On the threshold of Poetry’s Possible Worlds


I started this blog in March 2011, during a Fulbright fellowship in Wellington, New Zealand, as an intellectual diary during one of my life’s biggest adventures. My forthcoming book, Poetry’s Possible Worlds, is in many ways this blog’s culmination. I’ve always read to survive my life, and in the blog, then called “The Cave, The Hive,” I chronicled what I was reading and what I thought about it. This book puts reading under a microscope: how do poets create little worlds, and why does it sustain me to dwell in them?

I began conceiving and drafting this hybrid essay collection–criticism blended with personal narrative–in 2012. I had NO IDEA it would take this long to deliver it to the world. I started with questions about audience, wanting to write a book that non-poetry-insiders might enjoy: hence each chapter begins with a contemporary poem reprinted in full, so you can have your own feelings about it before I bring my professorial wonkiness to bear. I dialed the wonkiness way down, for that matter, although I researched the hell out of many intersecting fields: narrative theory, poetry studies, the cognitive science of “literary transportation,” and more. And I got pretty personal. I read these poems as my parents split and the astonishing scope of my father’s lies came to light. He died; my kids grew up; midlife crisis slammed me; my mother got sick. Poetry helped me think through harassment at work, the repercussions of sexual assault during college, and my struggle to accept life in an aging body. It’s all in there, my intellectual, artistic, teacherly, physical, and spiritual selves in collision. I gave the book everything I had.

That emotional work made the book hard to shape, but so did trying to invent a form. The chapters braid story and argument, a mixed art plenty of people practice, but I had to ponder what proportions of each would serve each of my goals best. I have scholarly standards–you need to read every text you can find that bears on your topics!–but then I sublimated that research in service to pace, suspense, and readability. I thought a memoiristic book might be easier than writing straight-up scholarship like Voicing American Poetry, but ha! It was at least as strenuous, just in different ways.

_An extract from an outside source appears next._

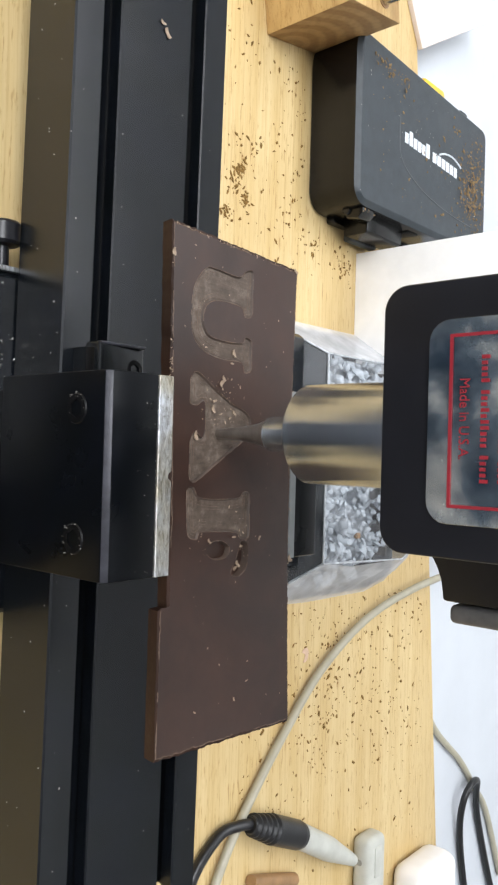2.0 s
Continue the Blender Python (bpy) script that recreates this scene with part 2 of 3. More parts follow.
CLEAR = clear_plastic()
HAZY = clear_plastic("hazy_film", 0.46, 0.72, (0.84, 0.86, 0.9), 0.18, 0.42)
# Opaque pale grey that paints the light caught by clear plastic edges.
HAZY_EDGE = plain("painted_edge_glint", (0.42, 0.44, 0.46), 0.2, var=0.3, scale=300)
RIB_BROWN = plain("smoky_plastic", (0.10, 0.088, 0.082), 0.35, var=0.2, scale=120)

# ---- mesh helpers ----
BASE = {}


def thing(name, base, label, category, group="", kind=""):
    ob = new(name)
    ob.empty_display_size = 0.01
    ob.matrix_basis = Matrix.Translation(base)
    BASE[ob] = Vector(base)
    return tagged(ob, label, category, group, kind)


def finish(name, bm, mats, base, smooth=35):
    bmesh.ops.translate(bm, verts=bm.verts, vec=-Vector(base))
    bmesh.ops.recalc_face_normals(bm, faces=bm.faces)
    me = bpy.data.meshes.new(name)
    bm.to_mesh(me)
    bm.free()
    for m in (mats if isinstance(mats, (list, tuple)) else [mats]):
        me.materials.append(m)
    if smooth:
        me.shade_smooth()
        me.set_sharp_from_angle(angle=radians(smooth))
    return me


def part(name, bm, mats, parent, label="", smooth=35):
    base = BASE[parent]
    ob = new(name, finish(name, bm, mats, base, smooth))
    ob.parent = parent
    BASE[ob] = base
    if label:
        tagged(ob, label)
    return ob


def solid(name, bm, mats, base, label, category, group="", kind="", smooth=35):
    ob = new(name, finish(name, bm, mats, base, smooth))
    ob.matrix_basis = Matrix.Translation(base)
    BASE[ob] = Vector(base)
    return tagged(ob, label, category, group, kind)


def box(x0, x1, y0, y1, z0, z1, bev=0.0, seg=2, bm=None):
    own = bmesh.new()
    bmesh.ops.create_cube(own, size=1.0)
    for v in own.verts:
        v.co = Vector((x0 + (v.co.x + 0.5) * (x1 - x0), y0 + (v.co.y + 0.5) * (y1 - y0), z0 + (v.co.z + 0.5) * (z1 - z0)))
    if bev:
        bmesh.ops.bevel(own, geom=own.edges, offset=bev, segments=seg, profile=0.5, affect="EDGES", clamp_overlap=True)
    return join(bm, own)


def join(bm, own):
    if bm is None:
        return own
    me = bpy.data.meshes.new("join")
    own.to_mesh(me)
    own.free()
    bm.from_mesh(me)
    bpy.data.meshes.remove(me)
    return bm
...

And soon I’ll hand it off to readers, which is always a terror and a wonder. You should be able to pre-order it in a few weeks, if it interests you, and I have digital ARCs I can send now to potential reviewers or people who might want to adopt it for courses. It’ll be pretty cheap, at $20, and part of what helped me devise and hone it was a developing sense of what kinds of classroom texts I wish I had. Research-based writing is a crucial skill for students, but the conventional research essay of English classrooms everywhere is of limited use beyond grad school applications and, for the very rare few, scholarly article publication. Isn’t there a way to challenge students, I wondered, but also make them care more about the research and writing for its own sake? Poetry’s Possible Worlds is my best answer to that question, a cure for my own academic frustration, and I hope a threshold work for others, too.


9 responses to “On the threshold of Poetry’s Possible Worlds”

  1. I’m really excited about this book, as I’ve loved so much of your thinking here on this blog, and I need some new poetry criticism to rejuvenate my poetry synapses again. It’s great news that it’s on its way!

    Liked by 1 person

  2. I agree–this is so exciting! And I love Haeckel’s radiolaria on the cover, and the metaphors in that image…indeed. Poetry has so many possibles! I’m glad this is going to be out in the world soon and eager to read it.

    Liked by 1 person

  3. I started mine in 2008, and I think it’s a delightful bit of serendipity that we interacted a bit between those blogs. We were on different adventures, for sure, but I love that I still get to read your work! Looking forward to reading this one!